**Source data**
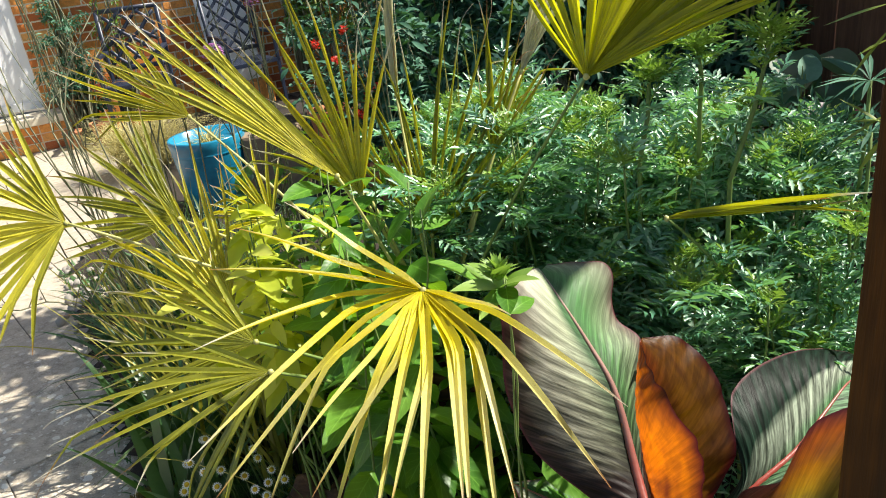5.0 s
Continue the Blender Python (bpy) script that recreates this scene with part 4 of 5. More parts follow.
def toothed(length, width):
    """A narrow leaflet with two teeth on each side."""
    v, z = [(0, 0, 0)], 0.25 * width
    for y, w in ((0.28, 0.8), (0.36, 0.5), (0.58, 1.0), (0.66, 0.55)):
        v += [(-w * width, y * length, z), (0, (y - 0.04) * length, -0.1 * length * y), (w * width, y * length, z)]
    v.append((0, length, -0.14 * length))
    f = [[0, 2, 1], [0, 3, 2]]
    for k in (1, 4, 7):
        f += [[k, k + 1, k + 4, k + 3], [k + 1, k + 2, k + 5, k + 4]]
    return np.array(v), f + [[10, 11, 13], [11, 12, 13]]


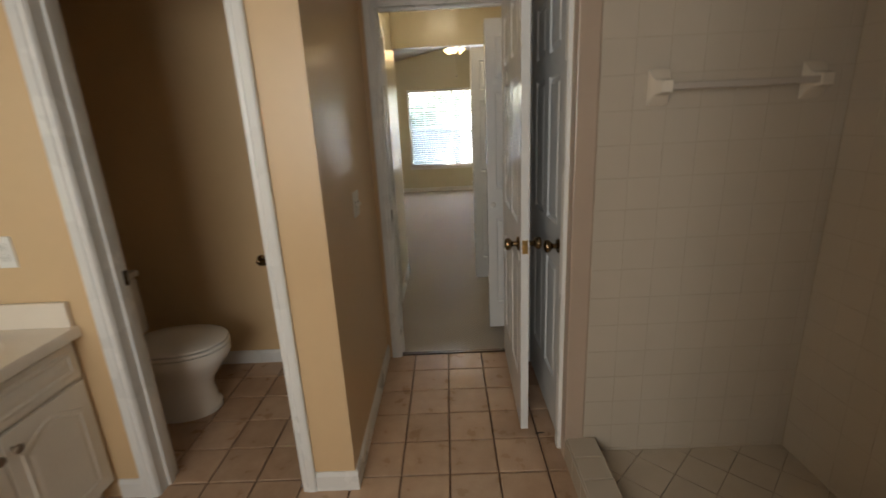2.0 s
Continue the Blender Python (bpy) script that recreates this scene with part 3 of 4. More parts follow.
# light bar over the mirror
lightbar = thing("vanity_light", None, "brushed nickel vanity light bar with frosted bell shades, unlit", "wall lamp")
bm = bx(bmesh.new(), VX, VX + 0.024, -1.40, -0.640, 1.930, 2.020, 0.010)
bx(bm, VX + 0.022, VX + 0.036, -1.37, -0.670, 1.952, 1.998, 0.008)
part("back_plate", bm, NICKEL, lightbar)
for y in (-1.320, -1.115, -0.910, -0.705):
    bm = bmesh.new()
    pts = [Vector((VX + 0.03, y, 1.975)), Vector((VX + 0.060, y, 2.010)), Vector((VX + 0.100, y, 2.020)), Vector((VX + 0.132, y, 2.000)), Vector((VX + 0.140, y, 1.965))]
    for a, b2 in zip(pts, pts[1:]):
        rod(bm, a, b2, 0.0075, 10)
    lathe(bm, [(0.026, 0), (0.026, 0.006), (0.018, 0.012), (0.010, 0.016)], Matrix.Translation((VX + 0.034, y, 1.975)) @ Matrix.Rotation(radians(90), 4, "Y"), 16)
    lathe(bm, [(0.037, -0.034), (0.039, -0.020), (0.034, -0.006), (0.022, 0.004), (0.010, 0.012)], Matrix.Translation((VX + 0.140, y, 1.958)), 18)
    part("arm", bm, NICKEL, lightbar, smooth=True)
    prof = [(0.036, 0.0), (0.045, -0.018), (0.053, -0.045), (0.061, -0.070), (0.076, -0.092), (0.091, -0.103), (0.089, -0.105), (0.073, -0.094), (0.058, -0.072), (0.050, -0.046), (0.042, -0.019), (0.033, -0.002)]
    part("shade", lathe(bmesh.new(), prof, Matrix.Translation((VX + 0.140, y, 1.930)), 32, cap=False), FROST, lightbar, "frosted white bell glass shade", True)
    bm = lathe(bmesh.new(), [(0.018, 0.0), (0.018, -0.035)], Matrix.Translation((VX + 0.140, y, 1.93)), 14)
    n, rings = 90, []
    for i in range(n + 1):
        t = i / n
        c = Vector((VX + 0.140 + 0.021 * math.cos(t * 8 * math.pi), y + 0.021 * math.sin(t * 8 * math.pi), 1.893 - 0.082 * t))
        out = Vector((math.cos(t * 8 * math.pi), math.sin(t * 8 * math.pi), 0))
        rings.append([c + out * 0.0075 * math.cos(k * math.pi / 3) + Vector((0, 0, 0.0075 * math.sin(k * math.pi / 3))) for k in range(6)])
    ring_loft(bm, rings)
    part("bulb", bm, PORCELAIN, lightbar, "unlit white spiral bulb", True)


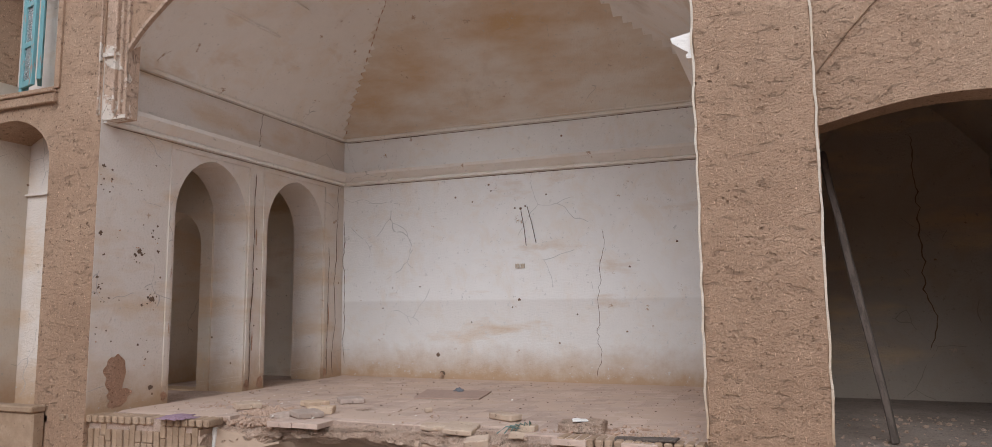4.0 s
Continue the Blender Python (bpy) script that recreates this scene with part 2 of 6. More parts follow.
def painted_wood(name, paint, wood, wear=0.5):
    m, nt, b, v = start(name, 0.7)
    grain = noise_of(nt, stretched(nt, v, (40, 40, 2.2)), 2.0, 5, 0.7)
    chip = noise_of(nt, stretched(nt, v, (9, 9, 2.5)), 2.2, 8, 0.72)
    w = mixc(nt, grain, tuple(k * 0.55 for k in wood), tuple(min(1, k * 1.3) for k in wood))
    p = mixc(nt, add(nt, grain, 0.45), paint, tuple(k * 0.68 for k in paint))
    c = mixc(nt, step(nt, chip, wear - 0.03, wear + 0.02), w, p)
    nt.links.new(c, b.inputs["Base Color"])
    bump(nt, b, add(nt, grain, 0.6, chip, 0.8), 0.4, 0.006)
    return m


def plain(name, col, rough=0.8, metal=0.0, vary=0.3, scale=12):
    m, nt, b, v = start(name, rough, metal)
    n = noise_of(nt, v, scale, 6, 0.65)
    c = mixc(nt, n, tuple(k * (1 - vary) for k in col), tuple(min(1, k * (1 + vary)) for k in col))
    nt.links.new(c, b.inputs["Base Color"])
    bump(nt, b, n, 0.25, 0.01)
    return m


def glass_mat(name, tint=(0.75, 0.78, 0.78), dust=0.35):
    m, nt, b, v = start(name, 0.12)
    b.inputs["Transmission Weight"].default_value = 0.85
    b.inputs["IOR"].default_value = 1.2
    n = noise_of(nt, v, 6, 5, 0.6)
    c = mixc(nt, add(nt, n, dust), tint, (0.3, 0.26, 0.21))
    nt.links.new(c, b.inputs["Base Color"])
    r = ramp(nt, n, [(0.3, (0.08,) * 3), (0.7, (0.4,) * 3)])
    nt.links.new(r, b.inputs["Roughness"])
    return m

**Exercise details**
Quote the preceding listing precisely and completely, omitting its images.

**Reply**
5.0 s
Continue the Blender Python (bpy) script that recreates this scene with part 4 of 5. More parts follow.
def toothed(length, width):
    """A narrow leaflet with two teeth on each side."""
    v, z = [(0, 0, 0)], 0.25 * width
    for y, w in ((0.28, 0.8), (0.36, 0.5), (0.58, 1.0), (0.66, 0.55)):
        v += [(-w * width, y * length, z), (0, (y - 0.04) * length, -0.1 * length * y), (w * width, y * length, z)]
    v.append((0, length, -0.14 * length))
    f = [[0, 2, 1], [0, 3, 2]]
    for k in (1, 4, 7):
        f += [[k, k + 1, k + 4, k + 3], [k + 1, k + 2, k + 5, k + 4]]
    return np.array(v), f + [[10, 11, 13], [11, 12, 13]]


2.0 s
Continue the Blender Python (bpy) script that recreates this scene with part 3 of 4. More parts follow.
# light bar over the mirror
lightbar = thing("vanity_light", None, "brushed nickel vanity light bar with frosted bell shades, unlit", "wall lamp")
bm = bx(bmesh.new(), VX, VX + 0.024, -1.40, -0.640, 1.930, 2.020, 0.010)
bx(bm, VX + 0.022, VX + 0.036, -1.37, -0.670, 1.952, 1.998, 0.008)
part("back_plate", bm, NICKEL, lightbar)
for y in (-1.320, -1.115, -0.910, -0.705):
    bm = bmesh.new()
    pts = [Vector((VX + 0.03, y, 1.975)), Vector((VX + 0.060, y, 2.010)), Vector((VX + 0.100, y, 2.020)), Vector((VX + 0.132, y, 2.000)), Vector((VX + 0.140, y, 1.965))]
    for a, b2 in zip(pts, pts[1:]):
        rod(bm, a, b2, 0.0075, 10)
    lathe(bm, [(0.026, 0), (0.026, 0.006), (0.018, 0.012), (0.010, 0.016)], Matrix.Translation((VX + 0.034, y, 1.975)) @ Matrix.Rotation(radians(90), 4, "Y"), 16)
    lathe(bm, [(0.037, -0.034), (0.039, -0.020), (0.034, -0.006), (0.022, 0.004), (0.010, 0.012)], Matrix.Translation((VX + 0.140, y, 1.958)), 18)
    part("arm", bm, NICKEL, lightbar, smooth=True)
    prof = [(0.036, 0.0), (0.045, -0.018), (0.053, -0.045), (0.061, -0.070), (0.076, -0.092), (0.091, -0.103), (0.089, -0.105), (0.073, -0.094), (0.058, -0.072), (0.050, -0.046), (0.042, -0.019), (0.033, -0.002)]
    part("shade", lathe(bmesh.new(), prof, Matrix.Translation((VX + 0.140, y, 1.930)), 32, cap=False), FROST, lightbar, "frosted white bell glass shade", True)
    bm = lathe(bmesh.new(), [(0.018, 0.0), (0.018, -0.035)], Matrix.Translation((VX + 0.140, y, 1.93)), 14)
    n, rings = 90, []
    for i in range(n + 1):
        t = i / n
        c = Vector((VX + 0.140 + 0.021 * math.cos(t * 8 * math.pi), y + 0.021 * math.sin(t * 8 * math.pi), 1.893 - 0.082 * t))
        out = Vector((math.cos(t * 8 * math.pi), math.sin(t * 8 * math.pi), 0))
        rings.append([c + out * 0.0075 * math.cos(k * math.pi / 3) + Vector((0, 0, 0.0075 * math.sin(k * math.pi / 3))) for k in range(6)])
    ring_loft(bm, rings)
    part("bulb", bm, PORCELAIN, lightbar, "unlit white spiral bulb", True)


4.0 s
Continue the Blender Python (bpy) script that recreates this scene with part 2 of 6. More parts follow.
def painted_wood(name, paint, wood, wear=0.5):
    m, nt, b, v = start(name, 0.7)
    grain = noise_of(nt, stretched(nt, v, (40, 40, 2.2)), 2.0, 5, 0.7)
    chip = noise_of(nt, stretched(nt, v, (9, 9, 2.5)), 2.2, 8, 0.72)
    w = mixc(nt, grain, tuple(k * 0.55 for k in wood), tuple(min(1, k * 1.3) for k in wood))
    p = mixc(nt, add(nt, grain, 0.45), paint, tuple(k * 0.68 for k in paint))
    c = mixc(nt, step(nt, chip, wear - 0.03, wear + 0.02), w, p)
    nt.links.new(c, b.inputs["Base Color"])
    bump(nt, b, add(nt, grain, 0.6, chip, 0.8), 0.4, 0.006)
    return m


def plain(name, col, rough=0.8, metal=0.0, vary=0.3, scale=12):
    m, nt, b, v = start(name, rough, metal)
    n = noise_of(nt, v, scale, 6, 0.65)
    c = mixc(nt, n, tuple(k * (1 - vary) for k in col), tuple(min(1, k * (1 + vary)) for k in col))
    nt.links.new(c, b.inputs["Base Color"])
    bump(nt, b, n, 0.25, 0.01)
    return m


def glass_mat(name, tint=(0.75, 0.78, 0.78), dust=0.35):
    m, nt, b, v = start(name, 0.12)
    b.inputs["Transmission Weight"].default_value = 0.85
    b.inputs["IOR"].default_value = 1.2
    n = noise_of(nt, v, 6, 5, 0.6)
    c = mixc(nt, add(nt, n, dust), tint, (0.3, 0.26, 0.21))
    nt.links.new(c, b.inputs["Base Color"])
    r = ramp(nt, n, [(0.3, (0.08,) * 3), (0.7, (0.4,) * 3)])
    nt.links.new(r, b.inputs["Roughness"])
    return m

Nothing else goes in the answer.